Sean Jones, a 38-year-old repeat offender with a history of violent assaults in Manhattan and the Bronx, was charged with murder, manslaughter and weapons possession in the unprovoked attack, police said.
Jones pleaded not guilty Friday night and is being held without bail.
The victim was the eldest of six children. One sister, Lucy Adusei, 42, said she was frustrated by New York’s lax criminal justice system and amazed that someone with Jones’ criminal history could be on the street.
“I think New York law is too lenient with people like this,” the psychiatric nurse said.
“Sometimes people do it knowingly, they know exactly what they’re doing but they pretend that once the issue happens it’s a psychiatric issue,” she said. “I’m a psychiatric nurse. Sometimes they do these things on purpose.”
Her brother didn’t deserve to die and she wants justice, she told The Post.
“If it was up to me the death sentence would be good for him,” she said of the suspect, noting New York doesn’t have the death penalty.

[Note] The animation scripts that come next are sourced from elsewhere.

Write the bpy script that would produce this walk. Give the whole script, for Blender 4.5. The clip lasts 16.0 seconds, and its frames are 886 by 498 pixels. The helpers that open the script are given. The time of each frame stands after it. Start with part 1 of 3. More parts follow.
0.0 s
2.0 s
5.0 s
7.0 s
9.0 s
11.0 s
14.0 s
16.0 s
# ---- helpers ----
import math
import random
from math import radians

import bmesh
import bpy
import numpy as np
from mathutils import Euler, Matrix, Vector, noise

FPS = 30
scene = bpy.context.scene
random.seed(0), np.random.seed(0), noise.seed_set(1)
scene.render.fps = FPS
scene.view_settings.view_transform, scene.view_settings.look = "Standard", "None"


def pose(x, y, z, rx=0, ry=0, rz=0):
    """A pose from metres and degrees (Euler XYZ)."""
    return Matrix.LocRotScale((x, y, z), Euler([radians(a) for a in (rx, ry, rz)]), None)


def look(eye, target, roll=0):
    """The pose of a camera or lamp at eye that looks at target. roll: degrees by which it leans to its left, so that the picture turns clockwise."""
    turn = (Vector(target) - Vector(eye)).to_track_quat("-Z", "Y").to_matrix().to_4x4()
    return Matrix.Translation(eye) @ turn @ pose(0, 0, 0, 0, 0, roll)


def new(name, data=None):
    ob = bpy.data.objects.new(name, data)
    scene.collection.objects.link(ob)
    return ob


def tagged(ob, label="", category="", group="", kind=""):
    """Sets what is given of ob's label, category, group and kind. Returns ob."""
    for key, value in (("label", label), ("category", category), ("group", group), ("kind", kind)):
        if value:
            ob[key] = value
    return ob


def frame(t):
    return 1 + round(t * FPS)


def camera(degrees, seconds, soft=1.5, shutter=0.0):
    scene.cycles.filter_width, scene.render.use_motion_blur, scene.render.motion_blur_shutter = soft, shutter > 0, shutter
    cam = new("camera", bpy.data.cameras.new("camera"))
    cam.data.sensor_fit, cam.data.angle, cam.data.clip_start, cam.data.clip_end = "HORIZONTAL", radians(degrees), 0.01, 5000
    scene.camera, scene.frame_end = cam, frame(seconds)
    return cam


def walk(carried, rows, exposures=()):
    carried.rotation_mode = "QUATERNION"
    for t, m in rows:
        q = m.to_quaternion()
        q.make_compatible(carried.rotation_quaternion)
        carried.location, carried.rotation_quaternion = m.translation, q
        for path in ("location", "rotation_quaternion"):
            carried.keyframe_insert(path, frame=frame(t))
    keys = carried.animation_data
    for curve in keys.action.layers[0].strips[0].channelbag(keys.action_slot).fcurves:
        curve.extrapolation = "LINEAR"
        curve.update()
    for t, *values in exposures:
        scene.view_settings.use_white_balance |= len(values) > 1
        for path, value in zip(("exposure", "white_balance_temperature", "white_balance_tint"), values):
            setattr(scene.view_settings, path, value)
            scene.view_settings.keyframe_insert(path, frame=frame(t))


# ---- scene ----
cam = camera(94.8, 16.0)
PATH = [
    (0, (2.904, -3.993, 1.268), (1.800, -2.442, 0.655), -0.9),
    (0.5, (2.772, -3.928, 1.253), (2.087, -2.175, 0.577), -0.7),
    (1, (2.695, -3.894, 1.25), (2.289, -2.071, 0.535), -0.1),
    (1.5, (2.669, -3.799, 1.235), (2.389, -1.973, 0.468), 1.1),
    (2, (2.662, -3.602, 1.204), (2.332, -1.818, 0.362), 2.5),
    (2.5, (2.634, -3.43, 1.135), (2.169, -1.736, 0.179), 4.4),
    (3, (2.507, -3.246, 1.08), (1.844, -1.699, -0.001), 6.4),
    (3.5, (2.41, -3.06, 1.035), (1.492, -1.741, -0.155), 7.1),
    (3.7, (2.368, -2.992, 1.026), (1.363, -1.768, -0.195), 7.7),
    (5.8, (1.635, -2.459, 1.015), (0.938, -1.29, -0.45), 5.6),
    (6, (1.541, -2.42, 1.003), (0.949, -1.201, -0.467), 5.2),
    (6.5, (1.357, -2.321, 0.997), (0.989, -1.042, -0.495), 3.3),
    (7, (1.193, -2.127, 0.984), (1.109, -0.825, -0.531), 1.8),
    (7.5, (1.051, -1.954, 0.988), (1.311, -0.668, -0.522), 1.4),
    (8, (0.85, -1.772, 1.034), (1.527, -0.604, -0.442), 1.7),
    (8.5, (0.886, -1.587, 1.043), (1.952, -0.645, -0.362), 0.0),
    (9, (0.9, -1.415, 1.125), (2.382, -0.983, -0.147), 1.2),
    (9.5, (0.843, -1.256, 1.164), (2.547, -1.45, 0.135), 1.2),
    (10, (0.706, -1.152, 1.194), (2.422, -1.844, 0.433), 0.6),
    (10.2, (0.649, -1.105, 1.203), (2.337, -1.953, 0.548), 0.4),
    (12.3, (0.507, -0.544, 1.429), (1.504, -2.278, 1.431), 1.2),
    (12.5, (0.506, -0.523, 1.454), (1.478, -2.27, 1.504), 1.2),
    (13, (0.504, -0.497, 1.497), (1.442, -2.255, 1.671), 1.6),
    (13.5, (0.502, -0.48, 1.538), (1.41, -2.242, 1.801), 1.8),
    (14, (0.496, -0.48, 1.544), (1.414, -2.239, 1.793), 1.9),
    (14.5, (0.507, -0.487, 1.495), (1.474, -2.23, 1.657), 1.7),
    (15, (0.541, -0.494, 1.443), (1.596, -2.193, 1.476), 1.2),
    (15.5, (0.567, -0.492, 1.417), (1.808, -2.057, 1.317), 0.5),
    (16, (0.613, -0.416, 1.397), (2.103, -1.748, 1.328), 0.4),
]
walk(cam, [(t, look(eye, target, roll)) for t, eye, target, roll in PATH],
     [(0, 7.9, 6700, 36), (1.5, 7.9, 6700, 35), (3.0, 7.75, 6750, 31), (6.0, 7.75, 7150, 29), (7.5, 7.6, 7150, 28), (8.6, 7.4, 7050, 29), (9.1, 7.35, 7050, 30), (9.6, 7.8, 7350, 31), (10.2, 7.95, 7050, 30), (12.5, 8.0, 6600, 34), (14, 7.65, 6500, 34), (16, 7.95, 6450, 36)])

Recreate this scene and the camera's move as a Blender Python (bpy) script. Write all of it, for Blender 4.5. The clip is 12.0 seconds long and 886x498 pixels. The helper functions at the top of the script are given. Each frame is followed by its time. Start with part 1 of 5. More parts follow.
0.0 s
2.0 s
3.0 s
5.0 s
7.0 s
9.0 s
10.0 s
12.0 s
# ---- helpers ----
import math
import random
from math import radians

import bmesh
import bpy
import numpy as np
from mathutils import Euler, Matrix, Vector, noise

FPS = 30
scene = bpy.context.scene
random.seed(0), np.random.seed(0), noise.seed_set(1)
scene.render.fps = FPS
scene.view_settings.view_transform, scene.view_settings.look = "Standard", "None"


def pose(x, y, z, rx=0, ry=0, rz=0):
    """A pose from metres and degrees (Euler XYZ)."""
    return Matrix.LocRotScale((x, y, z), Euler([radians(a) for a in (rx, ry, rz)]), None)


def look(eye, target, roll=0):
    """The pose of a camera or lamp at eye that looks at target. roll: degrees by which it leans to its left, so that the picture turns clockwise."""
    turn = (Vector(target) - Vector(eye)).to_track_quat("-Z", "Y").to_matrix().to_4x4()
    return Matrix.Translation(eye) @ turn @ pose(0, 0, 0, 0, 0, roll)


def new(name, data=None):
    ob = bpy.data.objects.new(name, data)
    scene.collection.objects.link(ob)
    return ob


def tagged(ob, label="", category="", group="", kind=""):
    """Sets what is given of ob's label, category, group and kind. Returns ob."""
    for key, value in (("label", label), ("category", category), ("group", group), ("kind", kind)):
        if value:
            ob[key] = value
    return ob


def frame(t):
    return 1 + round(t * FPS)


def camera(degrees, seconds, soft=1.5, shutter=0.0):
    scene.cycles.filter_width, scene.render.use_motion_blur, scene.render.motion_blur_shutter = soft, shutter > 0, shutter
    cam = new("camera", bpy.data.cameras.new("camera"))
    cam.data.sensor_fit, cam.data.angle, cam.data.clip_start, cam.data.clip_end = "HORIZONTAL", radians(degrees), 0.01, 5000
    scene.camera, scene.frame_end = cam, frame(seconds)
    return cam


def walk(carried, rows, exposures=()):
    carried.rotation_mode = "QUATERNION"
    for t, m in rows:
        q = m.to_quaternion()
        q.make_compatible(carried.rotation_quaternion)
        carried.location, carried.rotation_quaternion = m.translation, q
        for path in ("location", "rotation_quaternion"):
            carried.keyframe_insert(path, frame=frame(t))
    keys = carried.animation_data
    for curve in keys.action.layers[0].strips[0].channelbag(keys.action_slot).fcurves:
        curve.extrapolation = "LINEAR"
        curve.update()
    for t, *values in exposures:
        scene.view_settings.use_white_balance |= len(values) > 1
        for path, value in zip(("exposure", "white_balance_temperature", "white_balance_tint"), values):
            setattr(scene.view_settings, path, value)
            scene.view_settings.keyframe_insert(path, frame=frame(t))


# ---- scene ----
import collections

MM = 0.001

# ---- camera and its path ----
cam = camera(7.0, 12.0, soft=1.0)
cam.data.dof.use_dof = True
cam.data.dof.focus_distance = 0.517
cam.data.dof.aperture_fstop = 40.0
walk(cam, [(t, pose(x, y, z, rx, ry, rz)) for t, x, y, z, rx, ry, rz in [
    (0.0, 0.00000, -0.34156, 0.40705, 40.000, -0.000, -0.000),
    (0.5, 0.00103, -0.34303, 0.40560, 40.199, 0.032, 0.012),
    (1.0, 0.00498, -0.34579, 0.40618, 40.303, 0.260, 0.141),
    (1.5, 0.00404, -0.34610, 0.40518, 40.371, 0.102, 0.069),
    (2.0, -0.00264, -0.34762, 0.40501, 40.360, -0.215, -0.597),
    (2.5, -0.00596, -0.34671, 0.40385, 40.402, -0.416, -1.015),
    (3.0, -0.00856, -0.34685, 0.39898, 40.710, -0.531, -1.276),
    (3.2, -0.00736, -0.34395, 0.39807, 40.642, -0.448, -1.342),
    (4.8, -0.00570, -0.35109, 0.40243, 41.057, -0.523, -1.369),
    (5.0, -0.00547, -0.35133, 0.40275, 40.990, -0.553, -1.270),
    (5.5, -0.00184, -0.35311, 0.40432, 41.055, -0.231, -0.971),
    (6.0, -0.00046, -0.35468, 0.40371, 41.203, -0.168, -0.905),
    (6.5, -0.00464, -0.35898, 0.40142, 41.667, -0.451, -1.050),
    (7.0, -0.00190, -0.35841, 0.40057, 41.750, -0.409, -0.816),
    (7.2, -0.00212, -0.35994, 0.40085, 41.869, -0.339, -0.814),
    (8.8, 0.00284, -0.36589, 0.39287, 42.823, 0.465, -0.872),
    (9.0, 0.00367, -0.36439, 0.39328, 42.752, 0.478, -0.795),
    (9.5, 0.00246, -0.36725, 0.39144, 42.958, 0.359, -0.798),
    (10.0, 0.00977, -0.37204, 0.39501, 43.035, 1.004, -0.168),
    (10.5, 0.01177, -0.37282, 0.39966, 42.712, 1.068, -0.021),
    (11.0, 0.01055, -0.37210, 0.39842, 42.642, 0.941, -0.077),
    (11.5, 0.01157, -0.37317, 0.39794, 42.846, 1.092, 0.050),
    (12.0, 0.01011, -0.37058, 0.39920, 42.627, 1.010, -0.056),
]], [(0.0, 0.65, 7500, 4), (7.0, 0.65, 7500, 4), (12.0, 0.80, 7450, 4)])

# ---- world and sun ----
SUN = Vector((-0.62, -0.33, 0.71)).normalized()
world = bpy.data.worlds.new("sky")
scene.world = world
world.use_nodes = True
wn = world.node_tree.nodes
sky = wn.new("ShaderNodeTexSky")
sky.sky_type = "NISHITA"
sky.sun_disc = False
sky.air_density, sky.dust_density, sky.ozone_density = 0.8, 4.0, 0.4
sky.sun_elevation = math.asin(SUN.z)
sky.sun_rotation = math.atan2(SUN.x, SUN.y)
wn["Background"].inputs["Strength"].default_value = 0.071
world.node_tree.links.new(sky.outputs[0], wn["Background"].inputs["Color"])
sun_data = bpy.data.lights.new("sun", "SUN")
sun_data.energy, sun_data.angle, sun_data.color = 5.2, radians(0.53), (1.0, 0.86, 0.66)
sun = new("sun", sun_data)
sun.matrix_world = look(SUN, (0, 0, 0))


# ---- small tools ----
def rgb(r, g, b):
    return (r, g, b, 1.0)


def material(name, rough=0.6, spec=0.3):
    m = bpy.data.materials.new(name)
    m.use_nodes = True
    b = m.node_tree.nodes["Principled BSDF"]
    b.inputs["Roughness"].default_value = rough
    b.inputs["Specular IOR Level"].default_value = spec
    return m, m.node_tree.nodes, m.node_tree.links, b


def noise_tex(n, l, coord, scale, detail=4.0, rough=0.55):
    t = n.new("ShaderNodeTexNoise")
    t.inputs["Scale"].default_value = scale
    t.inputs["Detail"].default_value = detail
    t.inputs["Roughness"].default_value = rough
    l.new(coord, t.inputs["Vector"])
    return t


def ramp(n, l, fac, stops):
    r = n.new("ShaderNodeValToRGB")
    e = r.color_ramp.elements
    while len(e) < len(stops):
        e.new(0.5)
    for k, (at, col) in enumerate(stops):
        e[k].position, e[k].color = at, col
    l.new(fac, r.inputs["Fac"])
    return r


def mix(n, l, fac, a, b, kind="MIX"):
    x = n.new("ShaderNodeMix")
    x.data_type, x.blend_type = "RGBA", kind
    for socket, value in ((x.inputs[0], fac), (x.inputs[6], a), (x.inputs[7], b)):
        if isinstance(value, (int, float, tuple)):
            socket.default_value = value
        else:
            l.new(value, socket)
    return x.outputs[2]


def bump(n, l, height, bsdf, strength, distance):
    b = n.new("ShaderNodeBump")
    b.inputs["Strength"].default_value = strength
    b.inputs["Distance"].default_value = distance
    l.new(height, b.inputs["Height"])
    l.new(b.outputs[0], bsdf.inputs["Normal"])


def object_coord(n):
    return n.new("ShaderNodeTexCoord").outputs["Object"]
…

“The ironic part of it is that even if it’s life imprisonment, you know what? I’m still gonna work and my taxes are going to feed him,” she said.
She’ll never be able to unsee the video of the fatal confrontation.
“The video is registered in my mind,” she said. “I cannot erase the video, it’s stuck in my memory. It will be there forever.”
Another sister, Regina Adusei Brenfaah, 46, had the unfortunate task of telling her mother and sisters about George’s death.
“I said, ‘No, it’s not George, it’s not George, he had no enemies!’” she recalled.
Sister Anatasia Brentuo, 52, remembered getting that call.
“‘Our brother is gone, he’s gone, somebody stabbed him, he’s dead!’” she recalled her sister yelling into the phone. “I said, ‘No, no, it’s not true.’”
“This was hard to believe,” Brentuo said. “My mother called me, she said, ‘I’m dying here, I’m dying here.’”
Brentuo said her brother was an “innocent soul” and a Christian who came to the US from Ghana to have a better life.
“He was a good father, a single father, a single parent, raising his two girls,” she said. “He loved them very much.”